The 10.10 Club plans to offer businesses decals they can display to show they are paying a fair wage. It will be interesting to see how businesses respond.

I don’t support a “training” or “seasonal” wage, but it gives me an idea.

With the General Assembly out of session much of the year, state legislators themselves qualify as “seasonal” employees. Perhaps they should vote themselves a “seasonal” wage of $5.81 an hour and see how it works out. In addition to saving the state a few bucks, it might provide them with a fresh perspective.

Biden calls attention to state, but not the way he wanted

Vice President Joe Biden last week inadvertently directed some blowback to his home state.

As part of an effort to promote investment in infrastructure, Biden recently called attention to New York’s LaGuardia Airport.

Comparing it to Hong Kong’s modern facility, Biden said that if he took someone blindfolded to LaGuardia, “they’d think, ‘I must be in some Third World country.’ No, I’m not joking.”

And testy New Yorkers didn’t take his comments as a joke. The Atlantic’s Wire website quickly put up a story headlined, “Quiz: Can You Tell the Difference Between Biden’s State and a Third World Country?”

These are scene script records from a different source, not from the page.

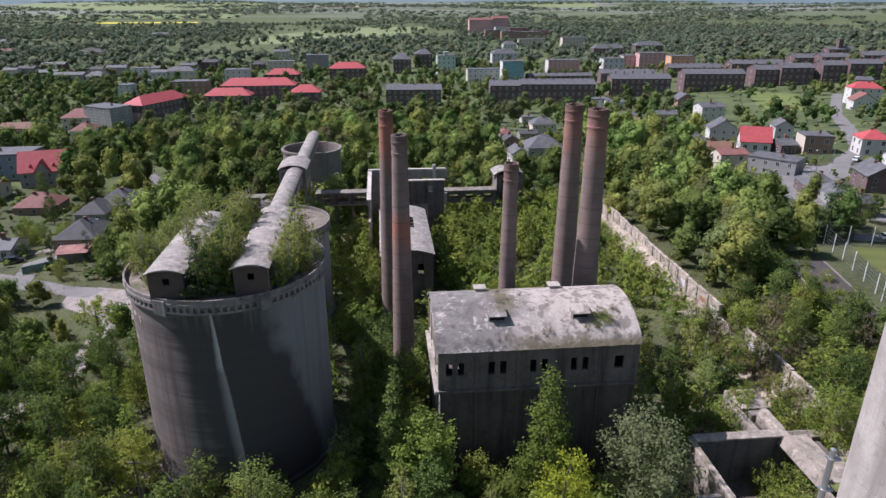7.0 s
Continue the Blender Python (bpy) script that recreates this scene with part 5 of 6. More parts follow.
building(169.3, 377.6, 13.6, 9, 6.2, 2, "flat", "white", "grey", "house")
building(176.6, 370.5, 10.2, 8, 4.9, 1, "gx", "white", "grey", "house")
building(218.1, 366.3, 9.9, 9, 5.6, 2, "gy", "brown", "grey", "house")
building(200.5, 298.9, 11.4, 10, 8.1, 3, "gx", "white", "grey", "house")
building(342.4, 382.8, 11.4, 10, 8.9, 3, "gx", "cream", "grey", "house", -16)
building(317.0, 345.0, 16.5, 10, 9.5, 3, "hip", "white", "red", "house", -16)
building(298.5, 320.5, 11.3, 9, 5.6, 2, "gy", "white", "redbrown", "house", -16)
building(175.5, 212.5, 10.5, 9, 4.2, 1, "steep", "white", "red", "house", -22)
building(198.2, 232.2, 6.9, 8, 5.9, 2, "gy", "white", "grey", "house", -16)
building(183.5, 206.9, 6.3, 9, 3.6, 1, "gx", "brick", "grey", "house")
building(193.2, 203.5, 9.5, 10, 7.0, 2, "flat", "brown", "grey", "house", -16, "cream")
building(163.5, 178.0, 14.5, 9.5, 5.0, 2, "flat", "grey", "grey", "house", -48)
building(208.8, 195.3, 9.2, 8.5, 6.1, 2, "hip", "white", "red", "house", -16)
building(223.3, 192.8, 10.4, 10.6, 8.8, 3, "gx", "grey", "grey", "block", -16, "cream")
building(233.8, 190.0, 11.0, 10.6, 8.5, 3, "flat", "blue", "grey", "block", -16)
building(243.2, 187.0, 8.5, 10.6, 7.4, 3, "gx", "grey", "grey", "block", -16)
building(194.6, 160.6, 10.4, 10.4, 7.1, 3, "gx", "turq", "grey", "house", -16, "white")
building(203.0, 158.1, 7.2, 10.4, 7.0, 3, "gx", "brick", "grey", "house", -16)
building(178.1, 152.1, 8.8, 11.2, 4.8, 2, "gy", "brick", "grey", "house", -16)
building(343.0, 293.0, 12.2, 9, 8.0, 2, "flat", "pink", "grey", "house", -16)
building(112.3, 284.9, 11.2, 9, 5.4, 2, "hip", "cream", "grey", "house")
building(97.8, 224.5, 13.6, 12, 4.8, 1, "hip", "grey", "grey", "house")
building(84.1, 206.0, 5.4, 9, 5.4, 2, "gy", "white", "grey", "house")
building(159.4, 304.7, 8.6, 8, 5.4, 2, "gx", "blue", "grey", "house")
building(185.5, 140.0, 8.0, 9, 4.4, 1, "hip", "grey", "grey", "house", -16)
building(160.8, 152.1, 9.4, 11, 3.2, 1, "hip", "brick", "grey", "house", -16)
building(159.7, 142.8, 6.1, 10, 3.1, 1, "hip", "grey", "grey", "house", -16)
building(160.2, 230.9, 11.1, 9, 2.9, 1, "hip", "grey", "grey", "house")
building(179.1, 243.6, 11.1, 9, 5.4, 2, "gy", "white", "grey", "house", -16)
building(162.2, 217.0, 12.1, 9, 2.8, 1, "gx", "cream", "brown", "house", -16)
building(560.1, 493.1, 26.4, 12, 13.5, 5, "flat", "white", "grey", "block")
building(579.3, 479.7, 24.4, 12, 13.5, 5, "flat", "orange", "grey", "block")
building(589.4, 462.4, 33.9, 12, 13.5, 5, "flat", "white", "grey", "block")
building(688.0, 512.0, 34.0, 12, 13.5, 5, "flat", "cream", "grey", "block")
building(639.8, 417.0, 34.3, 12, 13.5, 5, "flat", "redbrown", "grey", "block")
building(635.9, 383.4, 35.8, 12, 13.5, 5, "flat", "redbrown", "grey", "block")
building(518.7, 406.4, 41.3, 11, 8.6, 3, "gx", "brick", "grey", "row")
building(532.5, 387.9, 35.9, 11, 9.4, 3, "gx", "brick", "grey", "row")
building(523.5, 322.2, 19.3, 10, 6.9, 2, "gx", "white", "grey", "house")
building(537.2, 308.1, 21.3, 9, 6.0, 2, "hip", "white", "grey", "house")
building(586.4, 320.4, 24.9, 9, 8.1, 3, "flat", "redbrown", "grey", "block")
building(463.2, 342.9, 13.4, 9, 5.9, 2, "gx", "white", "redbrown", "house")
building(457.6, 315.3, 14.5, 9, 3.2, 1, "hip", "cream", "red", "house")
building(465.8, 366.7, 13.6, 9, 6.1, 2, "gx", "grey", "grey", "house")
building(334.6, 207.1, 18.5, 11, 8.1, 3, "flat", "pink", "grey", "house", -16)
building(348.8, 198.6, 19.3, 11, 6.4, 2, "flat", "yellow", "grey", "house", -16)
building(374.7, 196.1, 22.9, 11, 6.6, 2, "flat", "yellow", "grey", "house", -16)
building(268.0, 187.0, 7.5, 9, 8.0, 3, "gy", "white", "grey", "house", -16)
building(271.4, 171.0, 24.8, 12, 6.8, 2, "flat", "grey", "grey", "house", -16, "white")
building(258.8, 188.5, 10.2, 9, 8.2, 3, "gx", "cream", "grey", "house", -16)
building(284.9, 202.0, 15.2, 12, 5.4, 2, "hip", "white", "redbrown", "house", -16)
building(283.0, 164.9, 12.5, 9, 5.4, 2, "gx", "brown", "grey", "house", -16)
building(287.3, 157.7, 19.1, 10, 5.4, 2, "gx", "brick", "grey", "house", -16)
building(274.7, 142.8, 22.0, 10, 4.1, 1, "gx", "brown", "redbrown", "house", -16)
building(396.0, 211.9, 31.0, 10, 6.3, 2, "gx", "brick", "grey", "house", -16)
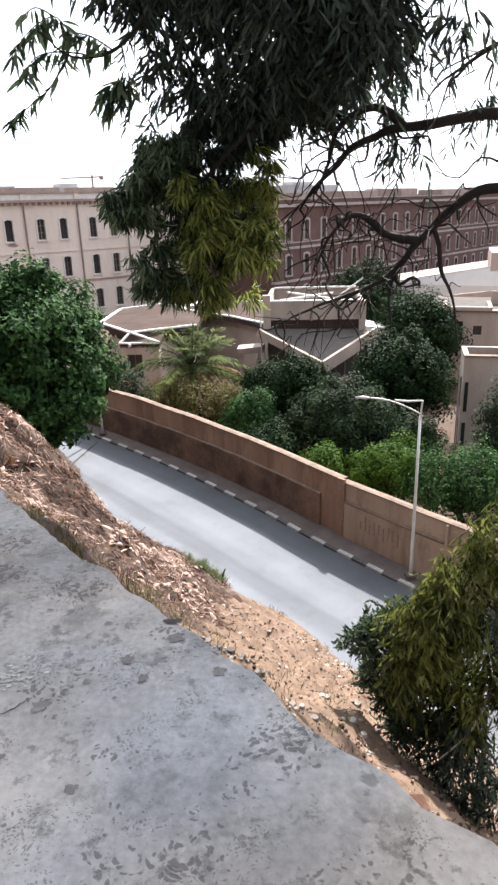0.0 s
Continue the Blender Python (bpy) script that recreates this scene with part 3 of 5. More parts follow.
def build_wall():
    root = thing("boundary_wall", "long stained brown boundary wall along the road", "wall", kind="structure")
    fine = resample(KERB, 0.37)
    side = normals(fine)
    left = [(p, s) for p, s in zip(fine, side) if (p + s * 1.0).y > JOINT]
    right = [(p, s) for p, s in zip(fine, side) if (p + s * 1.0).y <= JOINT + 0.3]

    def sweep(run, profile, name, mat, label=""):
        b = Build()
        rows = []
        for i, (p, s) in enumerate(run):
            z = road_z(p.x, p.y) + 0.05 * noise.noise((p.x * 0.4, p.y * 0.4, 0))
            rows.append([(p.x + s.x * w, p.y + s.y * w, z + h) for w, h in profile])
        strip(b, rows)
        n, k = len(b.v), len(profile)
        b.f += [tuple(range(k)), tuple(range(n - 1, n - 1 - k, -1))]
        part(name, b, mat, root, label)

    sweep(left, [(1.0, -0.4), (1.0, WALL_H - 0.02), (1.25, WALL_H - 0.02), (1.25, -1.2)], "upper_wall", M["wall"], "orange-brown render")
    sweep(right, [(1.0, -0.4), (1.0, WALL_H - 0.1), (1.25, WALL_H - 0.1), (1.25, -1.2)], "upper_wall", M["panel"], "paler cast panels with streaks")
    sweep(left, [(0.96, WALL_H - 0.02), (0.955, WALL_H + 0.03), (1.1, WALL_H + 0.05), (1.29, WALL_H + 0.03), (1.29, WALL_H - 0.02)], "coping", M["coping"])
    sweep(right, [(0.97, WALL_H - 0.1), (0.965, WALL_H - 0.05), (1.1, WALL_H - 0.03), (1.28, WALL_H - 0.05), (1.28, WALL_H - 0.1)], "coping", M["coping"])
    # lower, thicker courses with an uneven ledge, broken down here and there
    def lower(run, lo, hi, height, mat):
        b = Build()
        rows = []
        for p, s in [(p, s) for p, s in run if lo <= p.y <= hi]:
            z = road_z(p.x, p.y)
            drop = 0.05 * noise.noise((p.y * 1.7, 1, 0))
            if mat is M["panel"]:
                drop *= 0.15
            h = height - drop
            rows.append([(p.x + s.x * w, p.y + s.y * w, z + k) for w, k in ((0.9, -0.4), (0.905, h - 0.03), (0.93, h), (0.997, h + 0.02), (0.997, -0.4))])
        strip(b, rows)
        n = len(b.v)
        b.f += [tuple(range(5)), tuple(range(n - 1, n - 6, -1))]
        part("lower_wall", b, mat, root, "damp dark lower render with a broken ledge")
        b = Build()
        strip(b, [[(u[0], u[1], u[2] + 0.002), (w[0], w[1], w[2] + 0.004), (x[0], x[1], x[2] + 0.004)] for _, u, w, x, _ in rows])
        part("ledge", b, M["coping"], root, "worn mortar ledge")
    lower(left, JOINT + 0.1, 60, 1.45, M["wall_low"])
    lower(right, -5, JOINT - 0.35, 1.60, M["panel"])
    # dark strip under the top course of the panels
    sweep([(p, s) for p, s in right if p.y < JOINT - 0.4], [(0.893, 1.545), (0.893, 1.585), (0.93, 1.585), (0.93, 1.545)], "joint", M["wall_low"], "narrow dark strip")
    # pilaster at the joint, upright panel joints
    for y0, w in ((JOINT, 0.16), (19.0, 0.05), (16.4, 0.05)):
        i = min(range(len(fine)), key=lambda i: abs((fine[i] + side[i]).y - y0))
        p, s = fine[i], side[i]
        d = Vector((-s.y, s.x, 0))
        c = p + s * 0.945
        z = road_z(p.x, p.y)
        b = Build()
        b.prism([(c.x + d.x * u + s.x * v, c.y + d.y * u + s.y * v) for u, v in ((-w, -0.06), (w, -0.06), (w, 0.05), (-w, 0.05))], z - 0.3, z + (WALL_H + 0.06 if w > 0.1 else WALL_H - 0.12))
        part("pilaster", b, M["wall"] if w > 0.1 else M["panel"], root)
    # faded scrawl, unreadable, as plain strokes
    i = min(range(len(fine)), key=lambda i: abs((fine[i] + side[i]).y - 20.9))
    p, s = fine[i], side[i]
    d = Vector((-s.y, s.x, 0))
    for k in range(9):
        b = Build()
        c = p + s * 0.895 + d * (0.85 - k * 0.2)
        z = road_z(p.x, p.y) + 1.0 + 0.1 * math.sin(k * 2.2)
        h, lean = 0.16 + 0.12 * abs(math.sin(k * 1.7)), 0.05 * math.sin(k * 3.1)
        b.bar((c.x, c.y, z - h), (c.x + d.x * lean, c.y + d.y * lean, z + h), 0.035, 0.008)
        part("scrawl_stroke", b, M["scrawl"], root)


def build_street_lamp(x, y, height, reach):
    z = road_z(x, y) + 0.13
    root = thing("street_lamp", "slim galvanised street lamp with a curved arm beside the wall", "street lamp", "street lamps", at=(x, y, z))
    arm_dir = Vector((-0.98, 0.2, 0)).normalized()
    b = Build()
    b.box((-0.16, -0.16, 0), (0.16, 0.16, 0.1))
    part("base_plate", b, M["pavement"], root)
    b = Build()
    b.tube([(0, 0, 0.0), (0, 0, 0.5), (0, 0, height * 0.5), (0, 0, height - 0.5)], [0.075, 0.06, 0.05, 0.042], 12)
    part("pole", b, M["steel"], root, smooth=True)
    b = Build()
    b.tube(smooth_path([(0, 0, height - 0.6), (0.01, 0, height - 0.45), *[(arm_dir.x * reach * t, arm_dir.y * reach * t, height - 0.45 + 0.5 * (1 - (1 - t) ** 2)) for t in (0.25, 0.5, 0.75, 1.0)]], 4),
           [0.04] * 4 + [0.024] * 17, 8)
    part("arm", b, M["steel"], root, "curved arm", smooth=True)
    b = Build()
    b.tube([(0, 0, height - 0.5), (0.04, 0, height)], [0.03, 0.03], 8)
    part("upright", b, M["steel"], root)
    b = Build()
    a = Vector((0.05, 0, height))
    t = a + arm_dir * reach * 0.55
    b.tube([a, (a + t) / 2 + Vector((0, 0, -0.03)), t], [0.025, 0.035, 0.025], 8)
    part("tie_bar", b, M["white_edge"], root, "pale straight bar")
    b = Build()
    e = arm_dir * reach
    b.tube([(e.x, e.y, height + 0.05), (e.x + arm_dir.x * 0.2, e.y + arm_dir.y * 0.2, height + 0.06), (e.x + arm_dir.x * 0.45, e.y + arm_dir.y * 0.45, height + 0.05)], [0.03, 0.055, 0.03], 10)
    part("lamp_head", b, M["steel"], root, "grey lamp head", smooth=True)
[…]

After saying, “People who live in Delaware houses shouldn’t throw stones,” the article invited people to guess whether five photos were from Delaware or from Third World Tanzania.

I won’t give away the answers but let’s just say the photos wouldn’t likely be featured on a website promoting Delaware tourism.

Kidding aside, the tempest in a teapot highlights an important issue: Investing in infrastructure makes sense, in Delaware, and across the country.